JLR has set up a help desk for suppliers. Yet some believe the government needs to step in. JLR has not asked for state support for itself, but is trying to share information on the extent of its supply chain, which may include more than 700 companies making the 30,000 parts that can make up a luxury car.

Robotic arms rivet car panels together in the aluminium body shop, part of Jaguar Land Rover’s Advanced Manufacturing Facility in Solihull, Birmingham
JLR’s supply chain may include more than 700 companies making the 30,000 parts in a luxury car. Photograph: Matt Crossick/Alamy

“It would be irresponsible if the government didn’t do something if they’re committed to the automotive sector,” said one supplier. “Government need to move quickly.”

For supply chain workers, every day without production raises the threat to their jobs. The Aim-listed insulation supplier Autins Group and the German seat controls manufacturer Brose said workers would be paid for “banked” hours to be worked later on, while the axel maker Dana, the seat maker Lear Corporation and the sunroof maker Webasto were among the other companies where temporary or permanent workers’ jobs were at risk.
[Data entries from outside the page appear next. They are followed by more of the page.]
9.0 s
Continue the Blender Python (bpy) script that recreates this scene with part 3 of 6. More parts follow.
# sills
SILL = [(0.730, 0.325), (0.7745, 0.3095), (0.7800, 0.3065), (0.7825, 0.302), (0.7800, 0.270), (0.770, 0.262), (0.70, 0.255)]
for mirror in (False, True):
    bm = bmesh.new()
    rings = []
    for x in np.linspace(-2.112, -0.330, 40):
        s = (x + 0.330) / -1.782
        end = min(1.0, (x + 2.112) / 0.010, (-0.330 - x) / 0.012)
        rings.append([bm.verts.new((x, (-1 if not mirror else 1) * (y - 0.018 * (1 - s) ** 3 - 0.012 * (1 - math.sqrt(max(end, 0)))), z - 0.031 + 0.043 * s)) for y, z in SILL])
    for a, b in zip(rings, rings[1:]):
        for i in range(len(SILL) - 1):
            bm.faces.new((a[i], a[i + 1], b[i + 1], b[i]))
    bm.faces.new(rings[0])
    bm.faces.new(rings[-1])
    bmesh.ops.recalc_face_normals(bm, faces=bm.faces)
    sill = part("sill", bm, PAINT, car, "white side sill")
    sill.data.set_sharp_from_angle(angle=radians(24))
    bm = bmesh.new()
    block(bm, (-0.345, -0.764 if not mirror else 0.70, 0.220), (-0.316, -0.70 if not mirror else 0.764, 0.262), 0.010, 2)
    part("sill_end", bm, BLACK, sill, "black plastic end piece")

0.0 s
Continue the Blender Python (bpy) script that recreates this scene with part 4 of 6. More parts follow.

The Unite union said the government needed to step in with a furlough scheme to pay wages of factory worker members unable to work, amid concern for the fate of the supply chain.

The industry minister Chris McDonald said on Friday JLR was “taking the lead on support for their own supply chain”. A government source did not rule out some form of support – although a furlough scheme is thought to be unlikely. The government is focusing on working out if supplier collapses could hold up a restart.

Meanwhile many people in JLR are still in “investigation mode”, according to one person close to the company – while others try to rebuild systems in parallel. Several people said the company genuinely did not know when it would be able to restart.

Even when JLR manages to recover its computer systems, the restart will be complicated by more than a thousand cars on lines in various stages of build. JLR will either have to make individual plans for the parts needed for each vehicle on the production lines, or manually move the vehicles off the lines and then try to put them back into the system.

“Does it feel like it’s going to be months?” a supplier said. “Maybe. Is it weeks? Absolutely.”